Gender discrimination is a common issue across the world. Despite relentless efforts to promote gender, balance, and equity, many companies are still reluctant to promote the practice. Nokia has established an elaborate and affirmative action that outlines the rights of each employee. It has a strategy where a certain percentage of recruitment slots are reserved for women (Patrige, 1999).
Coca-cola diversity training
Diversity is the backbone of Coca Cola Company. The company’s management has fostered a favorable environment that provides equal treatments and opportunities for all employees. The company’s outlook is rich in diverse skills, ideas, dexterities, and competencies. According to Goldsmith and Lyons (2006), Coca Cola diversities are not only a policy issue but the core of its business strategy. Therefore, diversity is part of the company’s mainstay, its identity, and the future.
Diversity training has facilitated the corporation to understand it and run effectively in a multicultural setting. Diversity training is keen on promoting a cohesive workforce and enhancing productivity. The training has also helped the company to promote understanding with its customers from a global perspective. According to the 2011 US Diversity Report, Coca Cola outlines diversity training as the pillar through which it is anticipated to achieve its 2020 vision. Thus, to make this vision a reality, the company has organized diversity training based on organizational and resolution resource programs. Both pieces of training help to solve emerging issues emanating from the diverse labor force (Kent, 2011).
Also, the firm has addressed the gender issue in a strategic manner. Kent (2011) affirms that in the US, 18 percent of the organization’s total employees’ are women. This representation is bigger compared to similar organizations dominated by men. Similarly, African-Americans constitute 20 percent, American Indian forms 1 percent, Caucasian contributes 58 percent, and Hispanics contribute 18 percent to the firm’s performance. In North American, women constitute about 52 percent, while men are a minority group with 48 percent (Kent, 2011).
The cited statistics indicate a need for continued diversity training for Coca Cola so as to realize growth. Also, the high cultural, religious and ethnic diversion is a constant source of conflict and animosity in the workplace; therefore, there is a need for diversity training for the company to achieve its goals and improve employee’s productivity.
For Coca-cola, the diversity training program has helped the company reduce management bias by promoting employees based on merit. Thus, the firm has employed and promoted existing managers. These managers are from different backgrounds; the firm has dispersed them across its major branches. The diversity of Coca Cola motivates other employees as they view that “every employee stands an equal chance of rising up the management ladder” (Patridge, 1999).
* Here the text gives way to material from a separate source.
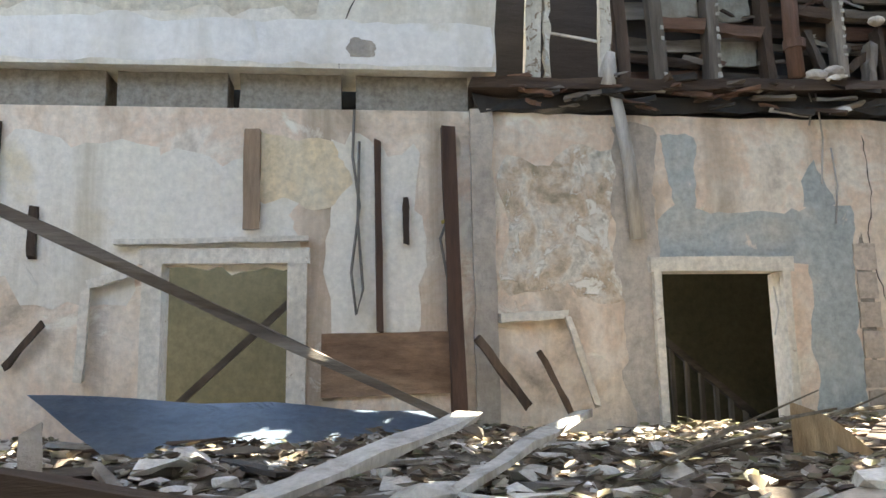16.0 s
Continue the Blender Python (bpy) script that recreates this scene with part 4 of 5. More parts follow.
board_on_wall("wall_batten", 3.345, 3.97, 3.345, 4.56, .095, wood("tan_board", [(.26, .18, .12), (.36, .26, .18), (.42, .33, .25)], (1, 1, .12), vary=0), "tan wooden board fixed above a door")
board_on_wall("wall_batten", 4.10, 3.35, 4.09, 4.52, .04, M_RED_Z, "thin red-brown batten on the plaster")
board_on_wall("wall_batten", 4.26, 3.87, 4.26, 4.16, .035, M_BROWN_Z, "short dark batten on the plaster")
board_on_wall("wall_batten", 2.12, 3.80, 2.12, 4.10, .045, M_BROWN_Z, "short dark batten on the plaster")
board_on_wall("wall_batten", 1.90, 3.2, 1.88, 4.6, .05, M_BROWN_Z, "thin dark batten on the plaster")
board_on_wall("wall_post", 4.56, 2.7, 4.52, 4.60, .085, M_RED_Z, "red-brown timber upright against the wall", .04, .08, "post")
board_on_wall("wainscot", 3.76, 3.16, 4.58, 3.17, .36, wood("stained_tan_board", [(.14, .08, .05), (.26, .16, .10), (.36, .25, .17)], (1, .3, 1), vary=0), "brown board wainscot fragment", .012, .02, "panel")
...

Consequently, a provision of equal opportunity is significant in stimulating women’s productivity and enhancing creativity. In all of its franchising outlets, Coca Cola has shown great productivity due to its structured training and development.
Patridge (1999) notes that while diversity training enhances productivity among employees, it supports behavioral change among managers and fosters respect among subordinates. In addition, diversity training increases awareness and a sense of appreciation for the broad goals of the organization.
To managers, diversity training forms the basis for conflict resolution and acts as an arbitration center. In other words, by making diversity legislation centric, any conflict can be resolved without consulting HR. Also, the training provides intuitive and influences decision-making (Viardot, 2004), providing the manager with the appropriate requisites for handling challenging and complex issues.
Diversity issues are private, involving a person’s cultural background. Australian Centre for International Business (2002) illustrates that for any training to be effective, an individual’s approach should be used to yield maximum results. Thus, an aggregate approach may create barriers that would require a lot of perseverance, time, and tolerance. People from marginalized ethnicities and cultures require tender handling, specialized coaching, and a one-on-one partnership. Bagshwa (2004) asserts that trainers are susceptible to using distorted judgmental filters. These aspects raise the wrong perception of others.
To overcome this errant approach, non-judgmental coaching should be embraced. In most cases, the gains of training are short-lived. To overcome this, coaching should be combined with training. Therefore, merging coaching and training provide sustainable behavioral change (Australian Centre for International Business, 2002).
Conversely, inappropriate diversity training is not only detrimental for encouraging productivity, but it also hinders the company’s global competitiveness. When the training fails to promote cohesiveness, the organization uses hefty bills in solving conflicts through the arbitration process. In addition, an incoherent workforce is less motivated, productive, innovative, and expensive to maintain. Thus, inappropriate training might widen the difference by fuelling animosity and tension. Such a move would trickle down the good intention aimed at helping an organization attain its goals.
As globalization and competition continue to affect businesses, diversity training becomes a strategic tool that organizations can use to foster sustainable growth. Firms embracing diversity training cite a high return on investment per employee index. Similarly, such firms boast high employee retention, cohesion, innovation, as well as vibrant production.
Australian Centre for International Business. (2002). Programme for the Practice of Diversity Management. Web.
Bagshaw, M. (2004). Is diversity divisive? A positive training approach, Industrial and Commercial Training, 36 (4).
Goldsmith, M & Lyons, L (2006). Coaching for Leadership, San Franscisco: John Wiley & Sons.
Griffin, R. (2011). Management. Mason: Cengange Learning.
Hasenoehrl, C. (2009) Diversity: An Elusive Concept, Gallup. London: Wiley Publishers.
Kent, M. (2011). 2011 U.S. Diversity Stewardship Report. Atlanta: Coca cola Press.
Patridge, L. (1999). Strategic management. New York: Select Knowledge Limited.
Viardot, E. (2004). Successful marketing strategy for tomorrow’s Leaders. London: Artech House Publishers.